Quotulatiousness

August 31, 2015

QotD: Artistic memories of other futures

Filed under: History, Media, Quotations — Tags: , , , — Nicholas @ 01:00

Two exhibitions in New York this season revisit memories of futures past: Nam June Paik’s “Becoming Robot” (which will be at the Asia Society until January 4) looks to a cybernetics-obsessed midcentury avant-garde, while the Guggenheim’s “Reconstructing the Universe” show of Italian futurist works (which has just closed) documented a movement that, while aesthetically quite distinct from Paik’s, is organized around the same essential vision: man’s aspiring to the condition of machine.

[…]

There are occasionally clever pieces: A seated Buddha contemplates a television-and-camera set-up that contemplates him back, the Buddha and his image on the screen suggesting an infinite feedback loop. A reclining Buddha stretches atop two television screens showing a video of a nude woman reclining in the same position. (Paik very often cuts to the root of the avant-garde sensibility: “How do we get some naked chicks in this?”) His robots are still interesting to look at, some of them primitive mechanical assemblages, some of them televisions and other electronic devices piled together anthropomorphically, though the contemporary commercially made robot toys on display for context are at least as interesting, their nameless creators liberated from such pressures as attend those who understand themselves as artists. Though it should be noted that the makers of the Micronaut robot toys I loved as a child were not entirely immune from the puerile sexual obsessions of the so-called avant-garde: This, for example, was on the market long before anybody ever exclaimed: “Drill, baby, drill!”

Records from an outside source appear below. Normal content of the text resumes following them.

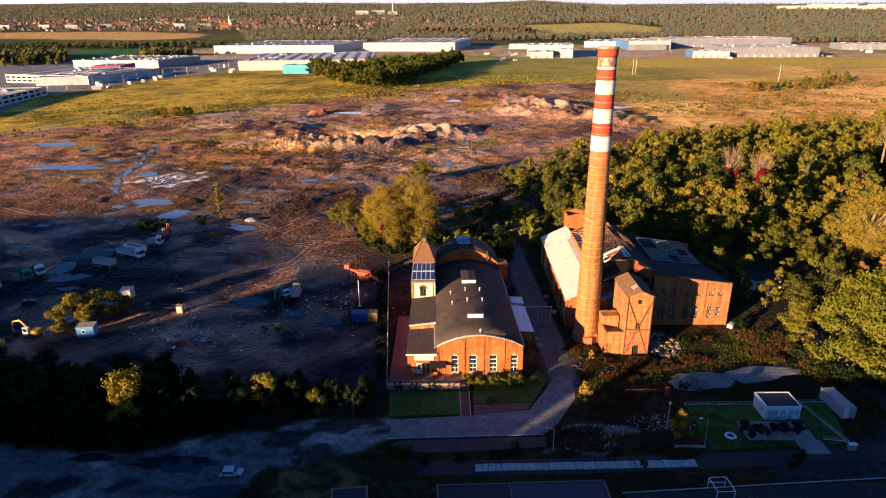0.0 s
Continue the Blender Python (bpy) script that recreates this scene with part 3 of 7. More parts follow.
def bundle(x, y, ang, lines, gap, length, bend):
    """Wheel tracks side by side on one sweep."""
    a = radians(ang + 90)
    return [(x + math.cos(a) * gap * k + lot.uniform(-1, 1), y + math.sin(a) * gap * k, ang + lot.uniform(-3, 3), length + lot.randint(-4, 4), bend) for k in range(lines)]


SWEEPS = bundle(-112, 256, 20, 9, 4.2, 26, 0.9) + bundle(-150, 268, 35, 6, 4.5, 24, -0.8) + bundle(-70, 300, 12, 8, 4.5, 30, 0.5) + bundle(-30, 268, 10, 7, 4.0, 22, 0.9) + bundle(-60, 345, -8, 6, 5, 34, 0.4) + bundle(20, 400, 15, 9, 5.5, 40, 0.7) + bundle(-215, 330, 30, 7, 5, 30, -0.7) + bundle(-40, 240, 30, 6, 3.6, 20, 0.8)
tracks("ground_tracks", "sweeping dark wheel ruts turned by machines", RUT_DARK, SWEEPS, 54, 0.6, 2.0, 0.06)
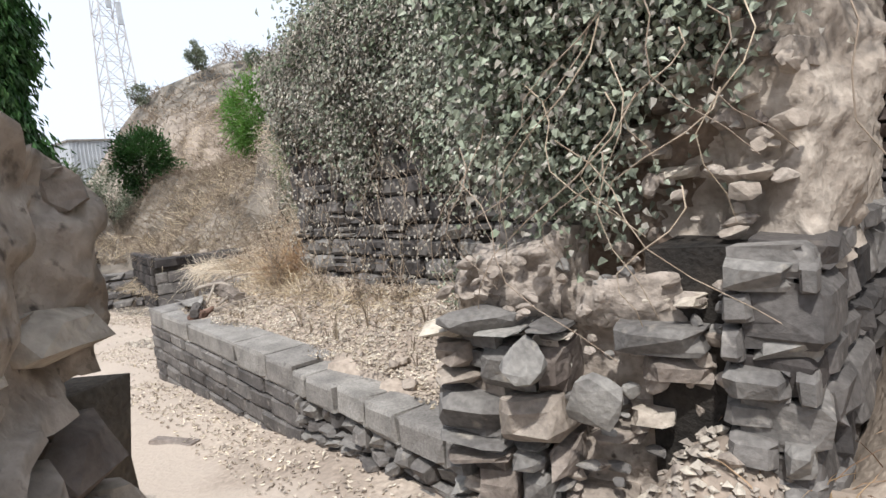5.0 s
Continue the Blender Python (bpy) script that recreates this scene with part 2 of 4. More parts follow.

The Italian futurists, whose love for machines and violence and the machinery of violence and whose hatred of women would do so much to shape the aesthetics of fascism, foresaw a less sexy future than Paik’s, if one that was no less mechanical: Biplanes soar over the Roman Colosseum, cities are fitted together like clockworks, machinery everywhere is ascendant. By the time Mussolini makes his inevitable appearance, he, too, has been reduced to a piece of artillery, his face simply another item in the Italian arsenal, a big, fleshy cannonball.

One of the purposes of art, high or low, is to make visible the philosophical; the fascist understanding of society as one big factory or one big machine was expressed in futurist art.

Kevin D. Williamson, “Futures Trading: We are no longer thinking about the future because we believe we are there”, National Review, 2014-10-01.